- Direction: Copy every line with the string "Continue" in it.

[Begin]

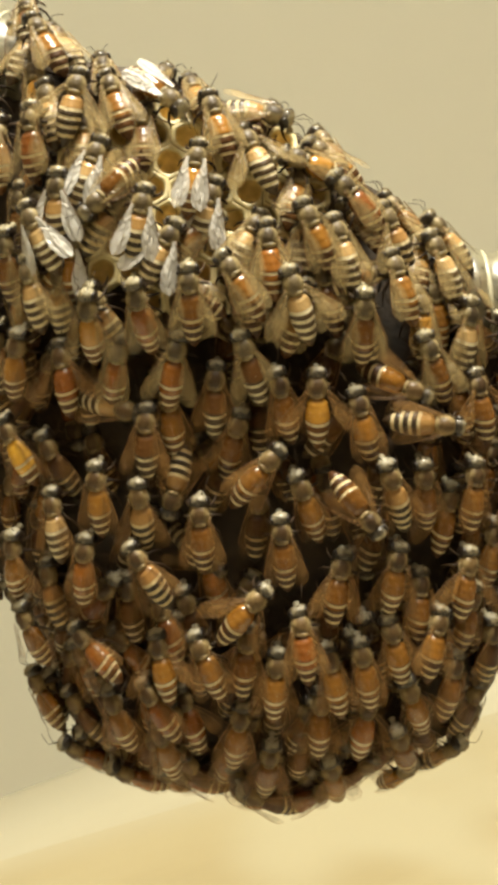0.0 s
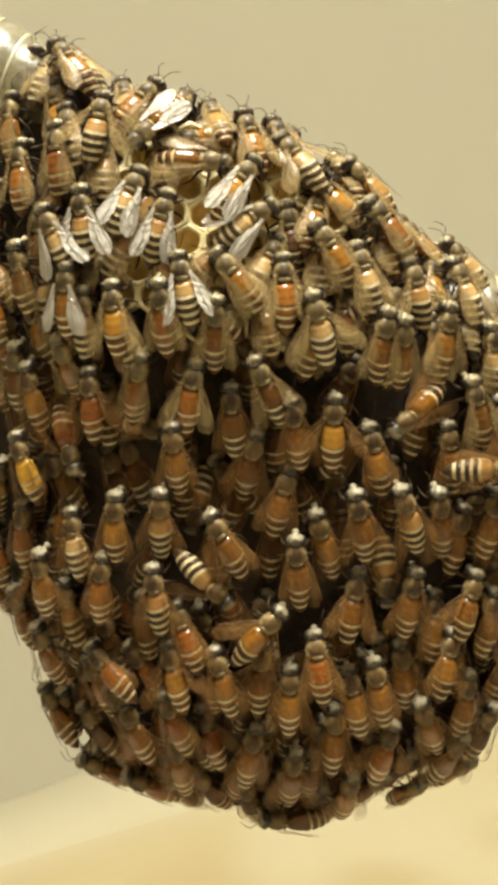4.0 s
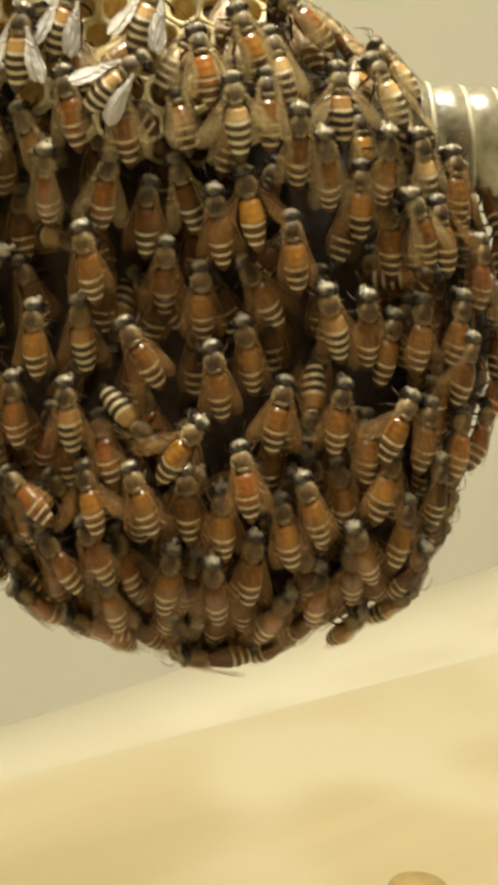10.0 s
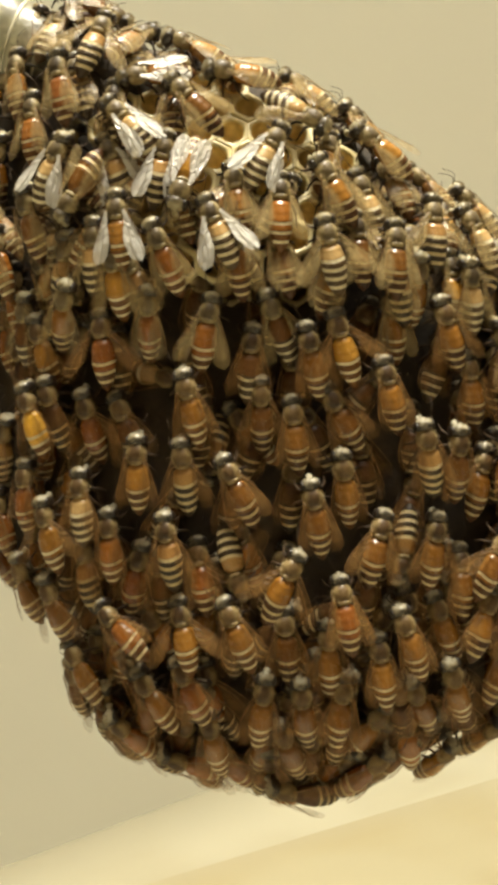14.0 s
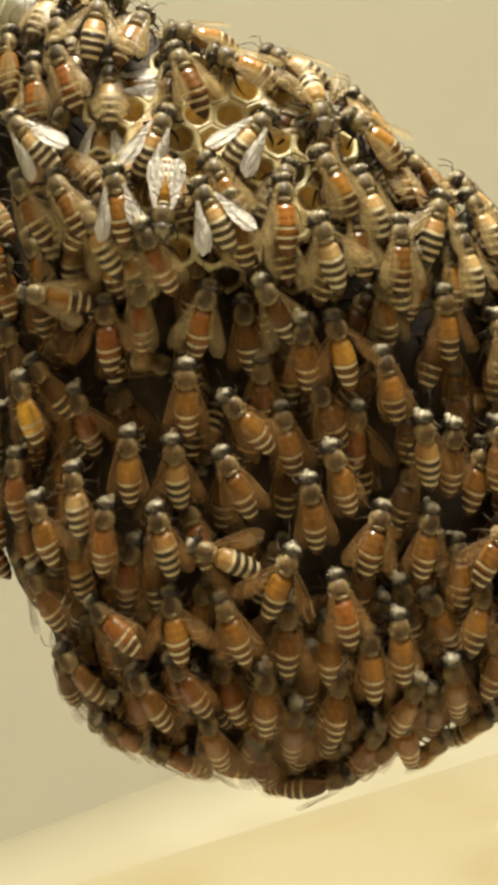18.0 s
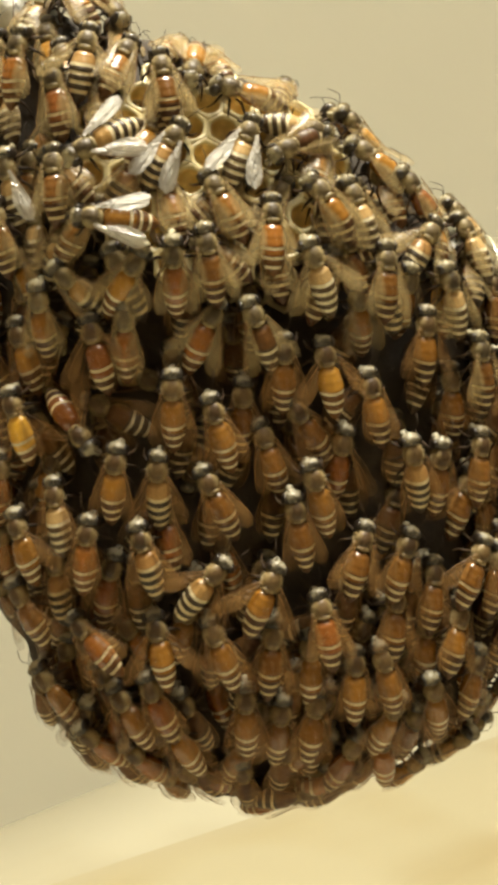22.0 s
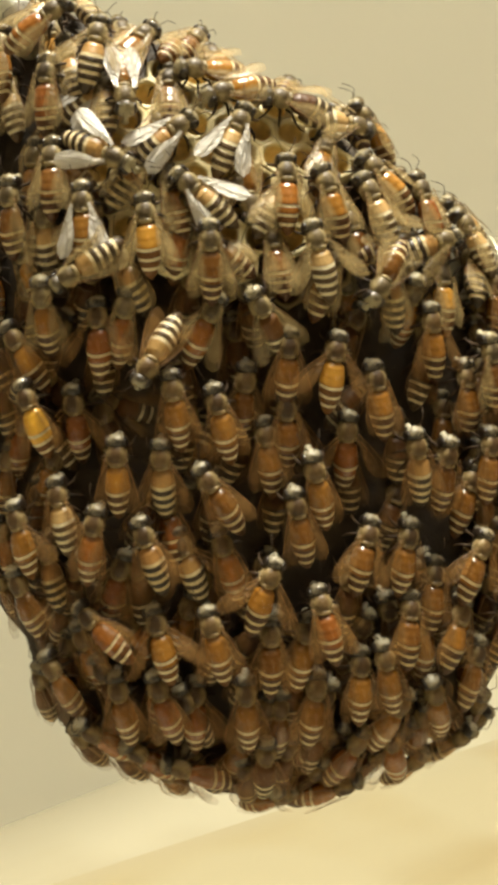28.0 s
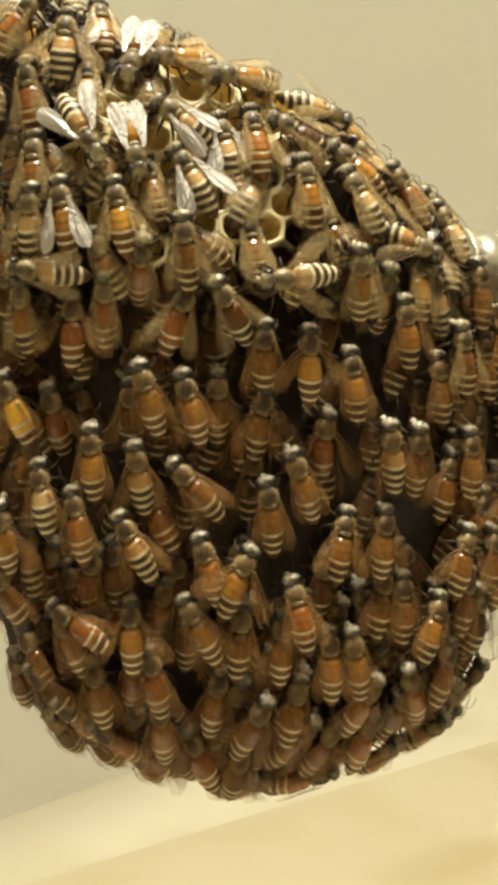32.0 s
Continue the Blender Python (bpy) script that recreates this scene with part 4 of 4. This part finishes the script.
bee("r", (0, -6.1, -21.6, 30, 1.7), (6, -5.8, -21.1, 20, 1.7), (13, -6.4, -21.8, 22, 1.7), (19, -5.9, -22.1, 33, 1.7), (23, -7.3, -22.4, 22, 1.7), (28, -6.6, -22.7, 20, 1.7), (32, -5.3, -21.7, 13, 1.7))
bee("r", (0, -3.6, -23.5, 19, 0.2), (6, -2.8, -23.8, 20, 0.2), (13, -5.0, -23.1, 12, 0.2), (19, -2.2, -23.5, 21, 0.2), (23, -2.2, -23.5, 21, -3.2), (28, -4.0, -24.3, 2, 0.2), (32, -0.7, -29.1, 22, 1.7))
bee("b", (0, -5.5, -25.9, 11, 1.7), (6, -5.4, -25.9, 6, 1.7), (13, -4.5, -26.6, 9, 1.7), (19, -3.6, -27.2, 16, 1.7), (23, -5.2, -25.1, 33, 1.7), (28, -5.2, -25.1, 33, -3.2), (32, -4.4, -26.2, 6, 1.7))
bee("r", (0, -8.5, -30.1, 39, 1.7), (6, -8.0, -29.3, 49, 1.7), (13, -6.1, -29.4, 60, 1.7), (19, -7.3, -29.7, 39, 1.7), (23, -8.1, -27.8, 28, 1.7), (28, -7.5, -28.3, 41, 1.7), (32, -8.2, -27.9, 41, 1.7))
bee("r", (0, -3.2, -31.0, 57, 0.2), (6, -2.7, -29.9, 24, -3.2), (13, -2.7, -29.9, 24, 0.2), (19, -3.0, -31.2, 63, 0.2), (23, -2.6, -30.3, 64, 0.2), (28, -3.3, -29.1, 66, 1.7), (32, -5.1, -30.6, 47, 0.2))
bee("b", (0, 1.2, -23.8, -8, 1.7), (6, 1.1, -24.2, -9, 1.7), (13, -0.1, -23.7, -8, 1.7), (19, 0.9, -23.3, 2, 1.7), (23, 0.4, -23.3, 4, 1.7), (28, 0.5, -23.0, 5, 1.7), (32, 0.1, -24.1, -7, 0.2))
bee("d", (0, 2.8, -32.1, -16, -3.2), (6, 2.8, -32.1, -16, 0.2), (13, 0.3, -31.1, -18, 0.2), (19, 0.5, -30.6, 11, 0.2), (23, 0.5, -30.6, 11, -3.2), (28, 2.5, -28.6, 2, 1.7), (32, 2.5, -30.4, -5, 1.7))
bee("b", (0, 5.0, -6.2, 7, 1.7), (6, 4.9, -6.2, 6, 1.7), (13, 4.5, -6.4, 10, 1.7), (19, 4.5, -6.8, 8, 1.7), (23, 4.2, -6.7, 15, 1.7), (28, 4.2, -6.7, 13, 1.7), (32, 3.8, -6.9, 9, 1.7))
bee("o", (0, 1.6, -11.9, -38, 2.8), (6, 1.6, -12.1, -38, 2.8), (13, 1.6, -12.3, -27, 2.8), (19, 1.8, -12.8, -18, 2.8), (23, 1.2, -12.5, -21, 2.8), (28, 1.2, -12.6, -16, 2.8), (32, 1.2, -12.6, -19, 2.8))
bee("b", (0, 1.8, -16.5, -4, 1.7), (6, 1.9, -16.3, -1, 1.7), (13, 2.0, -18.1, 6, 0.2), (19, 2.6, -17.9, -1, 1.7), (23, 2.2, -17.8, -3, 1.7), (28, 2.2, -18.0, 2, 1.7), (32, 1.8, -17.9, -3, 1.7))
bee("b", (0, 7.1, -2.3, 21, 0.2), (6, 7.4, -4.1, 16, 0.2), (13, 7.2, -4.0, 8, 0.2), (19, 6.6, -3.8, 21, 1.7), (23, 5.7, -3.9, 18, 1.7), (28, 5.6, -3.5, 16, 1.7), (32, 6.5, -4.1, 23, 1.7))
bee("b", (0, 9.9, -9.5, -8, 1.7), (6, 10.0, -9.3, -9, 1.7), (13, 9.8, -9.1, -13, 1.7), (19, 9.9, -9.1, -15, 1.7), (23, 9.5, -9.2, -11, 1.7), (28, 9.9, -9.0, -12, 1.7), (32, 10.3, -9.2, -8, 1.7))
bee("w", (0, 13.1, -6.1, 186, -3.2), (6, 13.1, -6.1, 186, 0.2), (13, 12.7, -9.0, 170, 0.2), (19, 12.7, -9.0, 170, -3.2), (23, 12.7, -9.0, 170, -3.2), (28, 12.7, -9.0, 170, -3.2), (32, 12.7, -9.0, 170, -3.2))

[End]
[Begin]

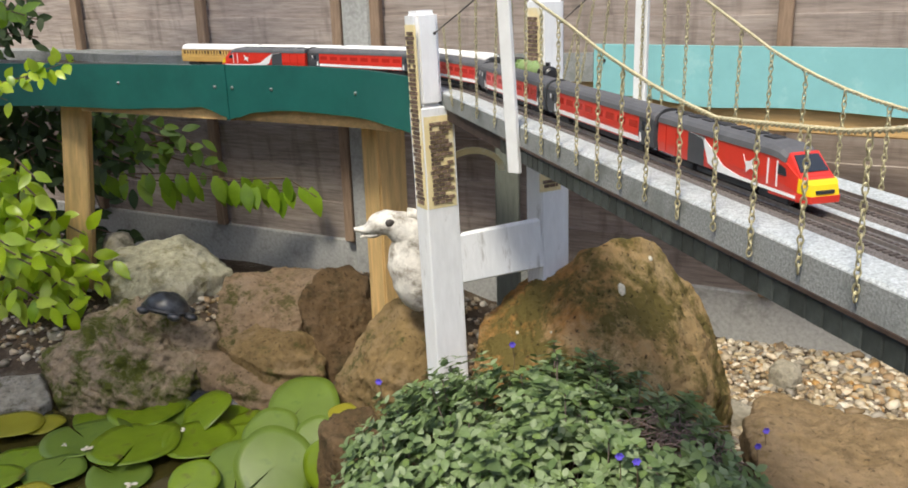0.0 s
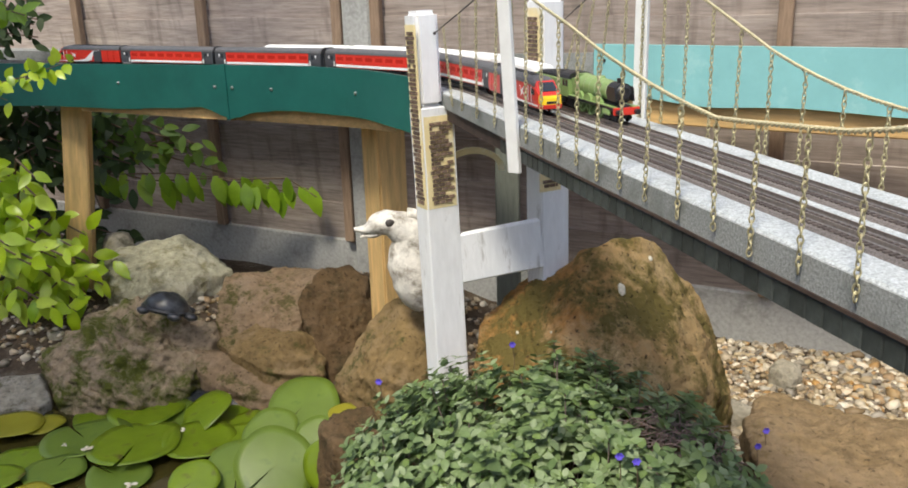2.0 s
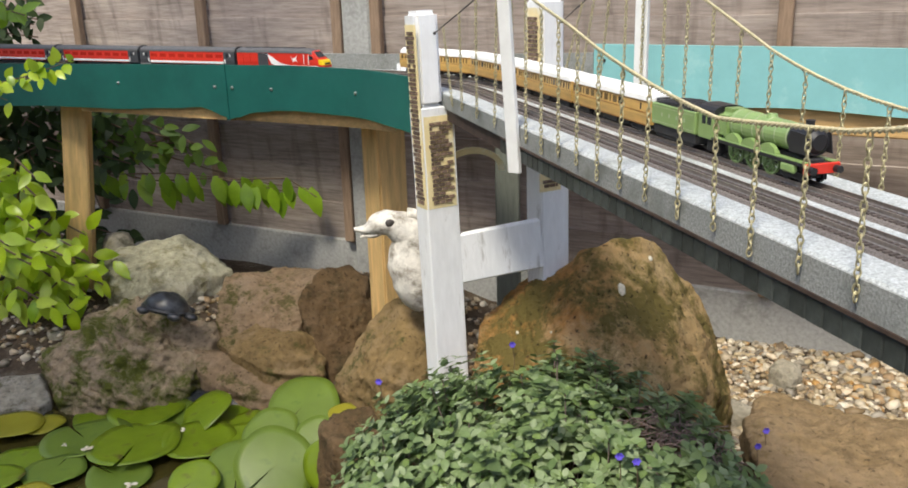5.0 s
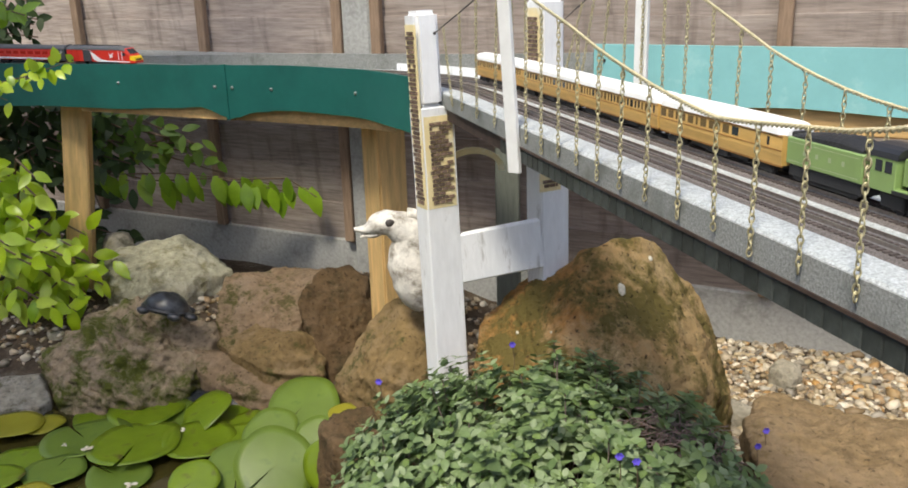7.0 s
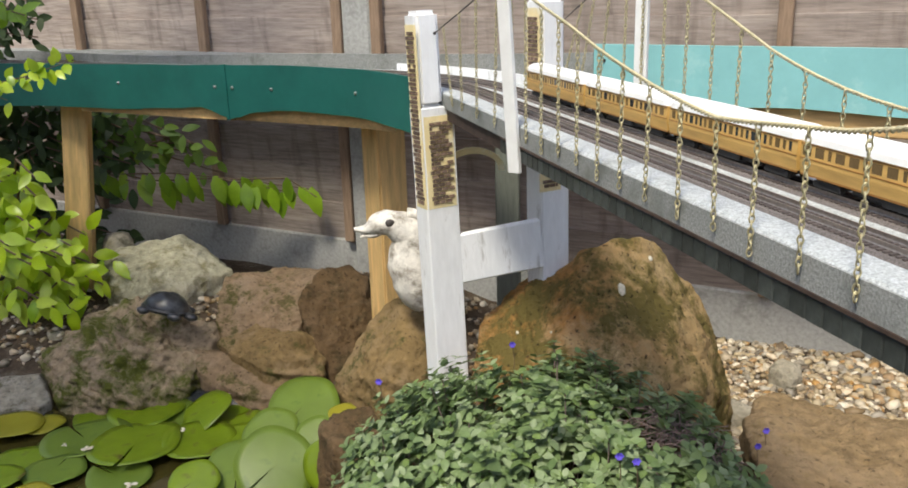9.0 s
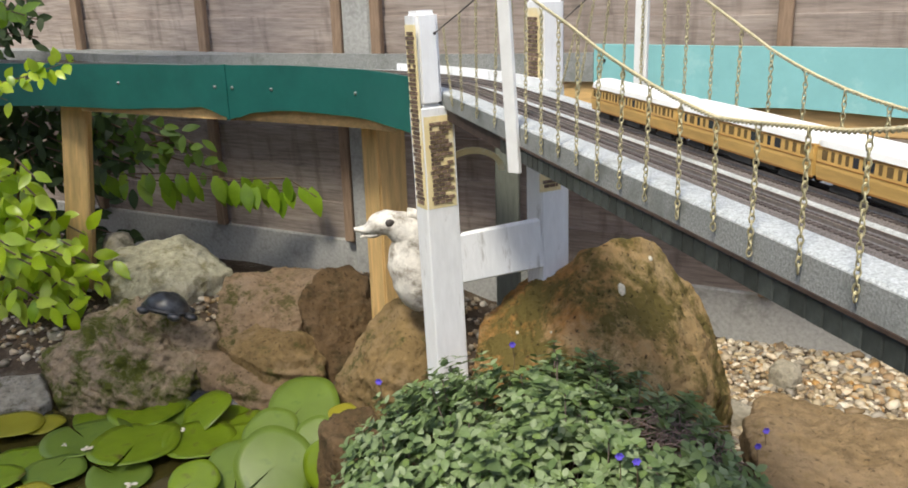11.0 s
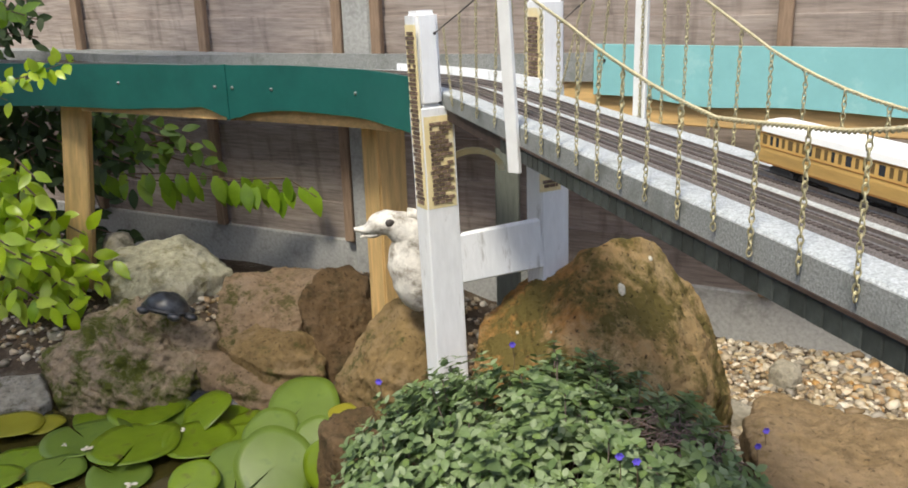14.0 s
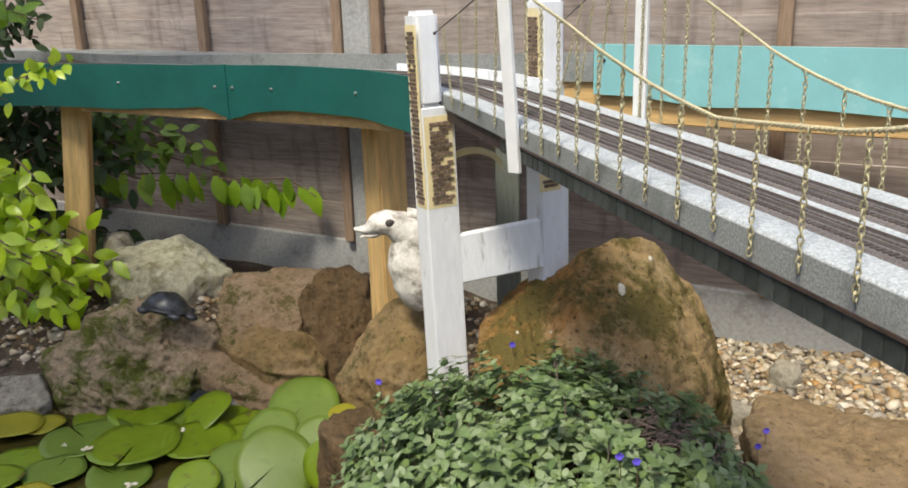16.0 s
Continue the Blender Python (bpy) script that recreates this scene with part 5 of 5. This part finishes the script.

[End]

- Exercise output:
Continue the Blender Python (bpy) script that recreates this scene with part 4 of 4. This part finishes the script.
Continue the Blender Python (bpy) script that recreates this scene with part 5 of 5. This part finishes the script.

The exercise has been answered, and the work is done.